Data provided -
= = =

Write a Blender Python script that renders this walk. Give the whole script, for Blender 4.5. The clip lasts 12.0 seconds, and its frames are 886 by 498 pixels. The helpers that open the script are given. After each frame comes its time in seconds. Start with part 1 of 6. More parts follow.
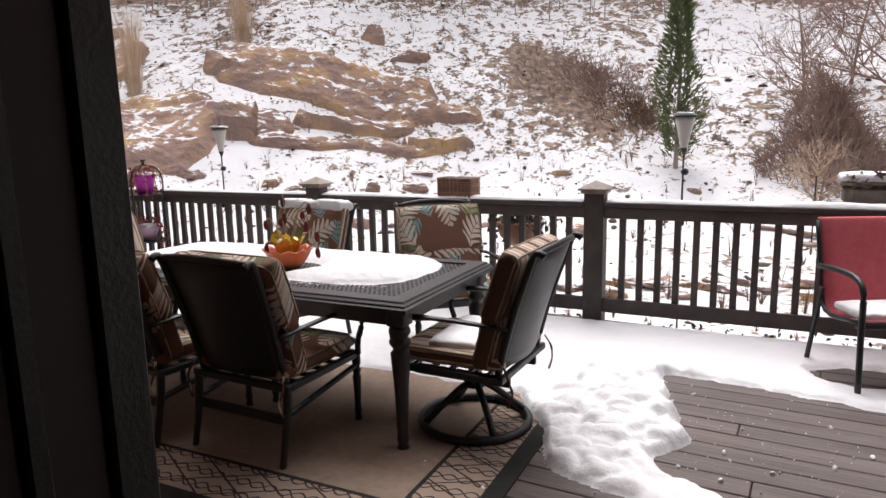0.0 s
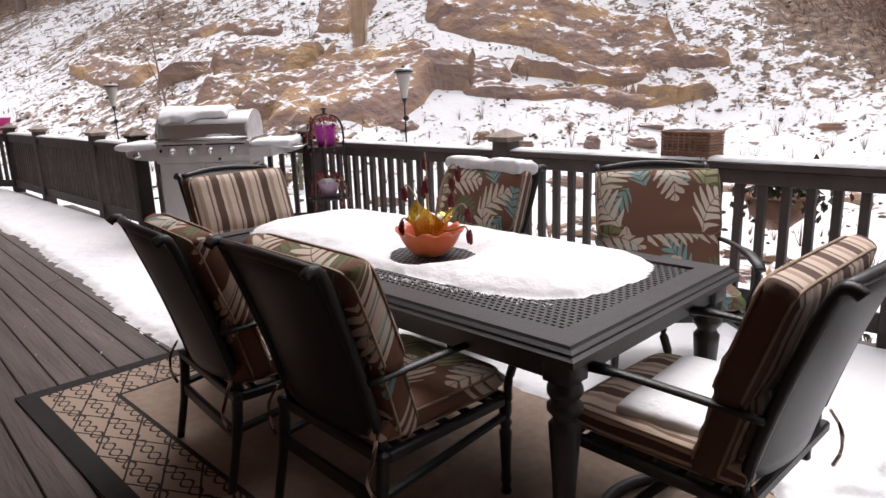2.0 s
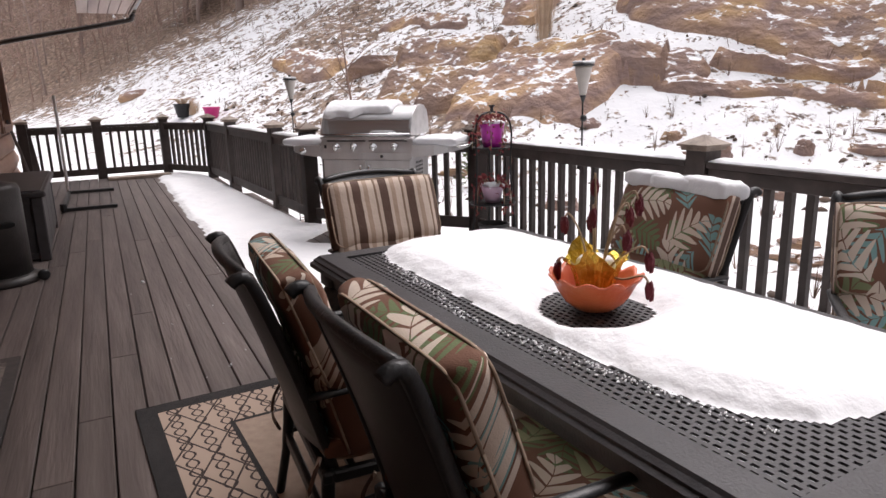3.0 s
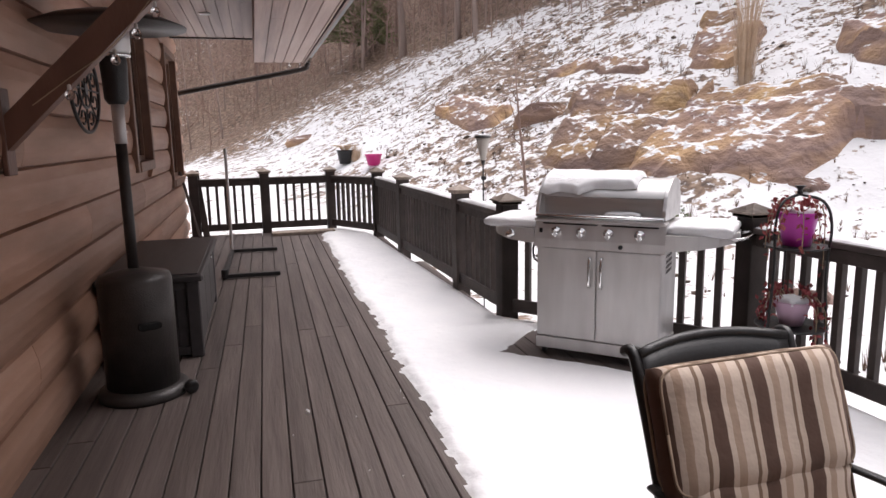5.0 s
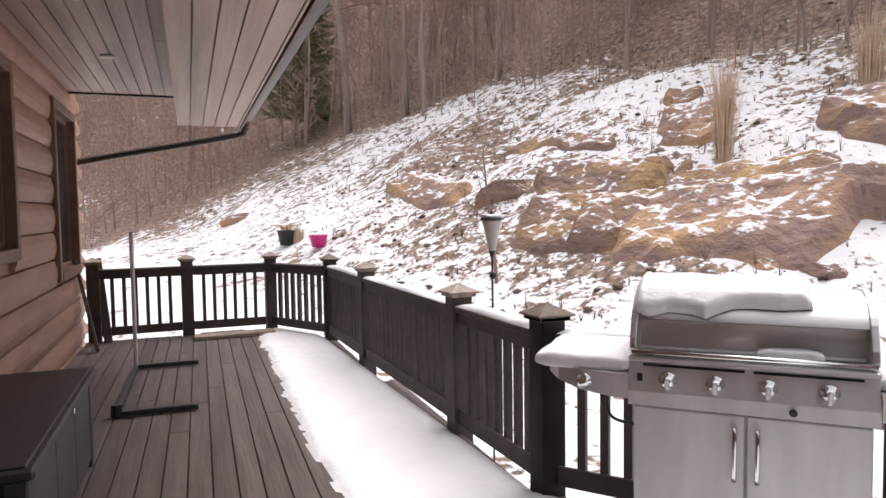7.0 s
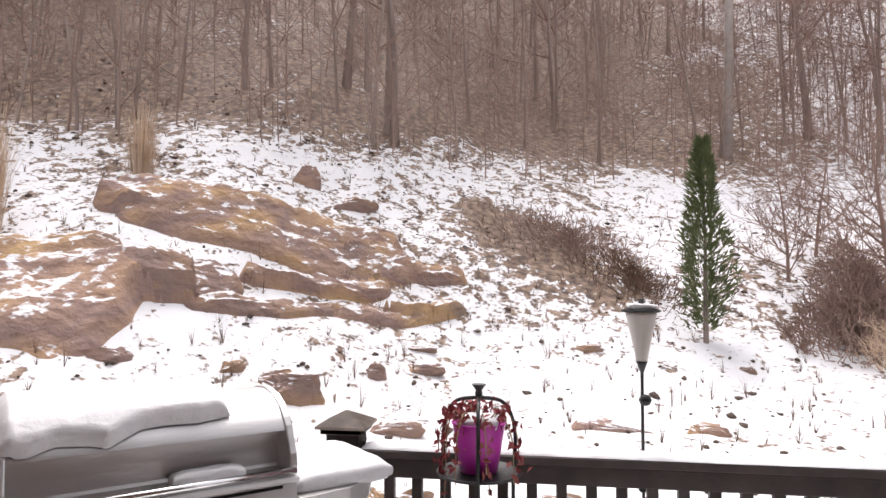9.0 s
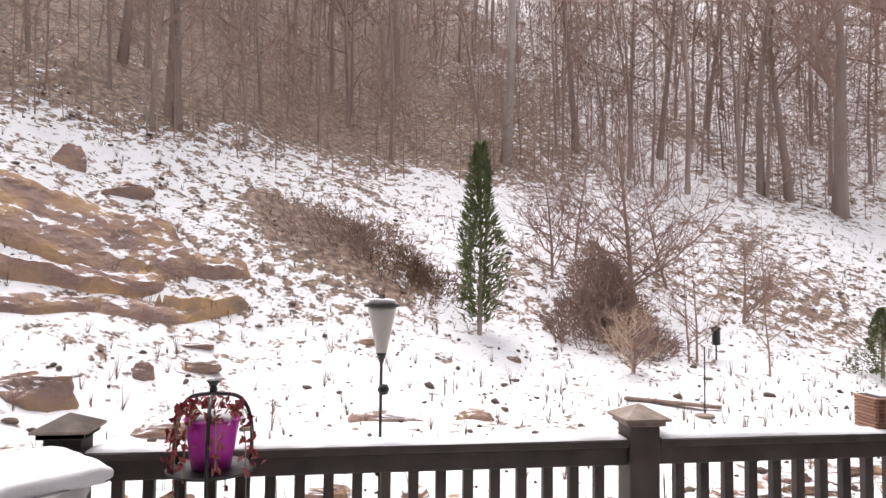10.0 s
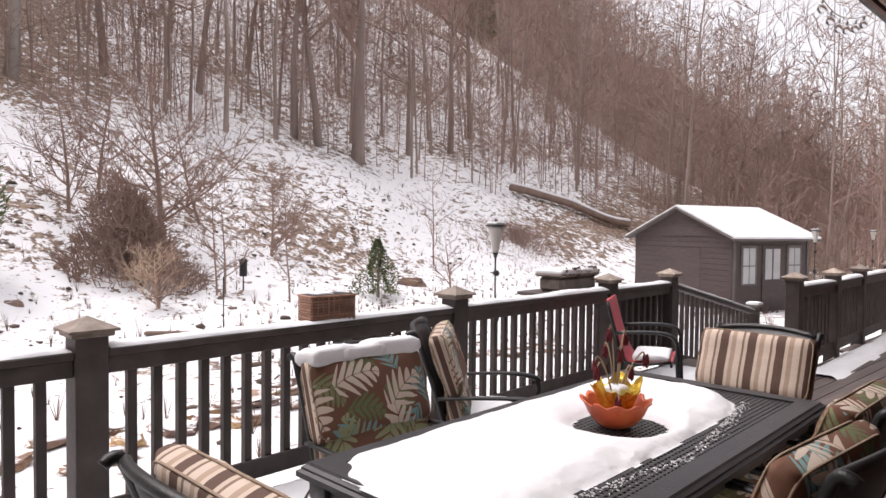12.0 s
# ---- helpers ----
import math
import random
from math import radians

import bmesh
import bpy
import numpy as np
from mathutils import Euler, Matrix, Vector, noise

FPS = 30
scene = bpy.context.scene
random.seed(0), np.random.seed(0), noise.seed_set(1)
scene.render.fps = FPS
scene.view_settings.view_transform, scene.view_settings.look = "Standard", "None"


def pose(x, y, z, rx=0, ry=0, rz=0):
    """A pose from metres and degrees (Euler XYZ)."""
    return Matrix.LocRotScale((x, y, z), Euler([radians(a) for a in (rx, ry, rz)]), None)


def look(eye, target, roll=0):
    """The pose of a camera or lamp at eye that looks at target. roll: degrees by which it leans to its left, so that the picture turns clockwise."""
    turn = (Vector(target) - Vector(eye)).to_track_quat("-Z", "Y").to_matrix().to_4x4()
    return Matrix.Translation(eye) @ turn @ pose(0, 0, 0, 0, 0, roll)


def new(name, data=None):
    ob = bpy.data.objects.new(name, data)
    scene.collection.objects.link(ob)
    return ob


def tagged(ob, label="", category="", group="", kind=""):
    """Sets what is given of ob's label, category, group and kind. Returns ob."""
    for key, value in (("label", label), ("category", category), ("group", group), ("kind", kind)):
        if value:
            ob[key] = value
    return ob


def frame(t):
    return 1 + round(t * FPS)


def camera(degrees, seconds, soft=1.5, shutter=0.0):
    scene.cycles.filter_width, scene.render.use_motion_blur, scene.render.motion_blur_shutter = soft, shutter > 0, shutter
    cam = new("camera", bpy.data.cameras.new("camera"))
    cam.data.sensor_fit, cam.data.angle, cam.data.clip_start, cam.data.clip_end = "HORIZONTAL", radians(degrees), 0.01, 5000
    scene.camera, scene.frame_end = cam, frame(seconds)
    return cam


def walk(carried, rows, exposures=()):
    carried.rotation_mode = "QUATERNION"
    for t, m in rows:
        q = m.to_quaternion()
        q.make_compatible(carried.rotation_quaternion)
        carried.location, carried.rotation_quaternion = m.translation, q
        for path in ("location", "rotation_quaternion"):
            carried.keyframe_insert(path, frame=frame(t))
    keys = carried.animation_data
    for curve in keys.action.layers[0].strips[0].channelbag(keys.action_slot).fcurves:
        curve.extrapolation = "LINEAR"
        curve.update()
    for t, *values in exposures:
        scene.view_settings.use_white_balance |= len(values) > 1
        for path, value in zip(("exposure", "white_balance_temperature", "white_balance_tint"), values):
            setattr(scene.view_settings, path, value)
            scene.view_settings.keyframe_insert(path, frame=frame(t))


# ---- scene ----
cam = camera(67.0, 12.0)
PATH = [
    (0, (0.546, 0.687, 1.455), (-0.313, 2.459, 1.108), -1.2),
    (0.5, (0.37, 0.987, 1.456), (-0.504, 2.744, 1.071), -2.0),
    (1, (0.24, 1.263, 1.403), (-0.748, 2.955, 0.997), -1.7),
    (1.5, (0.155, 1.54, 1.362), (-0.998, 3.108, 0.904), -1.8),
    (2, (0.05, 1.824, 1.367), (-1.33, 3.194, 0.902), -2.0),
    (2.5, (-0.067, 2.092, 1.376), (-1.642, 3.232, 0.906), -2.1),
    (3, (-0.395, 2.289, 1.379), (-2.085, 3.251, 0.912), -1.5),
    (3.5, (-0.666, 2.466, 1.389), (-2.448, 3.249, 0.929), -1.2),
    (3.7, (-0.802, 2.497, 1.42), (-2.601, 3.235, 0.951), -0.9),
    (5.3, (-2.421, 2.369, 1.558), (-4.314, 2.945, 1.263), -1.1),
    (5.5, (-2.638, 2.378, 1.533), (-4.536, 2.953, 1.279), -1.2),
    (6, (-3.177, 2.422, 1.563), (-5.086, 3.0, 1.418), -1.0),
    (6.5, (-3.684, 2.517, 1.551), (-5.589, 3.111, 1.425), -0.9),
    (6.7, (-3.848, 2.582, 1.557), (-5.742, 3.215, 1.434), -1.0),
    (8.5, (-4.792, 2.718, 1.625), (-5.52, 4.578, 1.723), 0.5),
    (9, (-4.807, 2.745, 1.624), (-5.1, 4.72, 1.736), 0.2),
    (9.5, (-4.721, 2.699, 1.636), (-4.707, 4.696, 1.736), 0.6),
    (10, (-4.58, 2.66, 1.631), (-4.273, 4.635, 1.731), 0.7),
    (10.5, (-4.462, 2.594, 1.614), (-3.833, 4.49, 1.712), 0.6),
    (11, (-4.344, 2.49, 1.586), (-3.405, 4.253, 1.653), 0.7),
    (11.5, (-4.28, 2.396, 1.553), (-3.057, 3.978, 1.551), 0.8),
    (12, (-4.259, 2.31, 1.501), (-2.818, 3.697, 1.437), 0.6),
]
EXPOSURES = [(0, 0.74, 6560, 16), (3.5, 0.76, 6500, 16), (6, 0.76, 6560, 17), (8.5, 0.94, 6600, 16), (12, 0.76, 6600, 17)]
walk(cam, [(t, look(eye, target, roll)) for t, eye, target, roll in PATH], EXPOSURES)

# ---- light ----
world = bpy.data.worlds.new("overcast_sky")
scene.world = world
world.use_nodes = True
wn, wl = world.node_tree.nodes, world.node_tree.links
sky = wn.new("ShaderNodeTexSky")
sky.sky_type, sky.sun_disc = "NISHITA", False
sky.sun_elevation, sky.sun_rotation = radians(63), radians(337)
sky.dust_density, sky.air_density = 3.0, 1.0
grey = wn.new("ShaderNodeHueSaturation")
grey.inputs["Saturation"].default_value = 0.12
wl.new(sky.outputs["Color"], grey.inputs["Color"])
wl.new(grey.outputs["Color"], wn["Background"].inputs["Color"])
wn["Background"].inputs["Strength"].default_value = 0.15
sun = new("sun", bpy.data.lights.new("sun", "SUN"))
sun.data.energy, sun.data.angle, sun.data.color = 1.5, radians(50), (1.0, 0.96, 0.93)
sun.matrix_world = look((-6, 14, 30), (0, 0, 0))

# ---- materials ----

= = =

Task to complete -
Output the data above without changes, apart from leaving out the pictures.

Exercise result -
Write a Blender Python script that renders this walk. Give the whole script, for Blender 4.5. The clip lasts 12.0 seconds, and its frames are 886 by 498 pixels. The helpers that open the script are given. After each frame comes its time in seconds. Start with part 1 of 6. More parts follow.
0.0 s
2.0 s
3.0 s
5.0 s
7.0 s
9.0 s
10.0 s
12.0 s
# ---- helpers ----
import math
import random
from math import radians

import bmesh
import bpy
import numpy as np
from mathutils import Euler, Matrix, Vector, noise

FPS = 30
scene = bpy.context.scene
random.seed(0), np.random.seed(0), noise.seed_set(1)
scene.render.fps = FPS
scene.view_settings.view_transform, scene.view_settings.look = "Standard", "None"


def pose(x, y, z, rx=0, ry=0, rz=0):
    """A pose from metres and degrees (Euler XYZ)."""
    return Matrix.LocRotScale((x, y, z), Euler([radians(a) for a in (rx, ry, rz)]), None)


def look(eye, target, roll=0):
    """The pose of a camera or lamp at eye that looks at target. roll: degrees by which it leans to its left, so that the picture turns clockwise."""
    turn = (Vector(target) - Vector(eye)).to_track_quat("-Z", "Y").to_matrix().to_4x4()
    return Matrix.Translation(eye) @ turn @ pose(0, 0, 0, 0, 0, roll)


def new(name, data=None):
    ob = bpy.data.objects.new(name, data)
    scene.collection.objects.link(ob)
    return ob


def tagged(ob, label="", category="", group="", kind=""):
    """Sets what is given of ob's label, category, group and kind. Returns ob."""
    for key, value in (("label", label), ("category", category), ("group", group), ("kind", kind)):
        if value:
            ob[key] = value
    return ob


def frame(t):
    return 1 + round(t * FPS)


def camera(degrees, seconds, soft=1.5, shutter=0.0):
    scene.cycles.filter_width, scene.render.use_motion_blur, scene.render.motion_blur_shutter = soft, shutter > 0, shutter
    cam = new("camera", bpy.data.cameras.new("camera"))
    cam.data.sensor_fit, cam.data.angle, cam.data.clip_start, cam.data.clip_end = "HORIZONTAL", radians(degrees), 0.01, 5000
    scene.camera, scene.frame_end = cam, frame(seconds)
    return cam


def walk(carried, rows, exposures=()):
    carried.rotation_mode = "QUATERNION"
    for t, m in rows:
        q = m.to_quaternion()
        q.make_compatible(carried.rotation_quaternion)
        carried.location, carried.rotation_quaternion = m.translation, q
        for path in ("location", "rotation_quaternion"):
            carried.keyframe_insert(path, frame=frame(t))
    keys = carried.animation_data
    for curve in keys.action.layers[0].strips[0].channelbag(keys.action_slot).fcurves:
        curve.extrapolation = "LINEAR"
        curve.update()
    for t, *values in exposures:
        scene.view_settings.use_white_balance |= len(values) > 1
        for path, value in zip(("exposure", "white_balance_temperature", "white_balance_tint"), values):
            setattr(scene.view_settings, path, value)
            scene.view_settings.keyframe_insert(path, frame=frame(t))


# ---- scene ----
cam = camera(67.0, 12.0)
PATH = [
    (0, (0.546, 0.687, 1.455), (-0.313, 2.459, 1.108), -1.2),
    (0.5, (0.37, 0.987, 1.456), (-0.504, 2.744, 1.071), -2.0),
    (1, (0.24, 1.263, 1.403), (-0.748, 2.955, 0.997), -1.7),
    (1.5, (0.155, 1.54, 1.362), (-0.998, 3.108, 0.904), -1.8),
    (2, (0.05, 1.824, 1.367), (-1.33, 3.194, 0.902), -2.0),
    (2.5, (-0.067, 2.092, 1.376), (-1.642, 3.232, 0.906), -2.1),
    (3, (-0.395, 2.289, 1.379), (-2.085, 3.251, 0.912), -1.5),
    (3.5, (-0.666, 2.466, 1.389), (-2.448, 3.249, 0.929), -1.2),
    (3.7, (-0.802, 2.497, 1.42), (-2.601, 3.235, 0.951), -0.9),
    (5.3, (-2.421, 2.369, 1.558), (-4.314, 2.945, 1.263), -1.1),
    (5.5, (-2.638, 2.378, 1.533), (-4.536, 2.953, 1.279), -1.2),
    (6, (-3.177, 2.422, 1.563), (-5.086, 3.0, 1.418), -1.0),
    (6.5, (-3.684, 2.517, 1.551), (-5.589, 3.111, 1.425), -0.9),
    (6.7, (-3.848, 2.582, 1.557), (-5.742, 3.215, 1.434), -1.0),
    (8.5, (-4.792, 2.718, 1.625), (-5.52, 4.578, 1.723), 0.5),
    (9, (-4.807, 2.745, 1.624), (-5.1, 4.72, 1.736), 0.2),
    (9.5, (-4.721, 2.699, 1.636), (-4.707, 4.696, 1.736), 0.6),
    (10, (-4.58, 2.66, 1.631), (-4.273, 4.635, 1.731), 0.7),
    (10.5, (-4.462, 2.594, 1.614), (-3.833, 4.49, 1.712), 0.6),
    (11, (-4.344, 2.49, 1.586), (-3.405, 4.253, 1.653), 0.7),
    (11.5, (-4.28, 2.396, 1.553), (-3.057, 3.978, 1.551), 0.8),
    (12, (-4.259, 2.31, 1.501), (-2.818, 3.697, 1.437), 0.6),
]
EXPOSURES = [(0, 0.74, 6560, 16), (3.5, 0.76, 6500, 16), (6, 0.76, 6560, 17), (8.5, 0.94, 6600, 16), (12, 0.76, 6600, 17)]
walk(cam, [(t, look(eye, target, roll)) for t, eye, target, roll in PATH], EXPOSURES)

# ---- light ----
world = bpy.data.worlds.new("overcast_sky")
scene.world = world
world.use_nodes = True
wn, wl = world.node_tree.nodes, world.node_tree.links
sky = wn.new("ShaderNodeTexSky")
sky.sky_type, sky.sun_disc = "NISHITA", False
sky.sun_elevation, sky.sun_rotation = radians(63), radians(337)
sky.dust_density, sky.air_density = 3.0, 1.0
grey = wn.new("ShaderNodeHueSaturation")
grey.inputs["Saturation"].default_value = 0.12
wl.new(sky.outputs["Color"], grey.inputs["Color"])
wl.new(grey.outputs["Color"], wn["Background"].inputs["Color"])
wn["Background"].inputs["Strength"].default_value = 0.15
sun = new("sun", bpy.data.lights.new("sun", "SUN"))
sun.data.energy, sun.data.angle, sun.data.color = 1.5, radians(50), (1.0, 0.96, 0.93)
sun.matrix_world = look((-6, 14, 30), (0, 0, 0))

# ---- materials ----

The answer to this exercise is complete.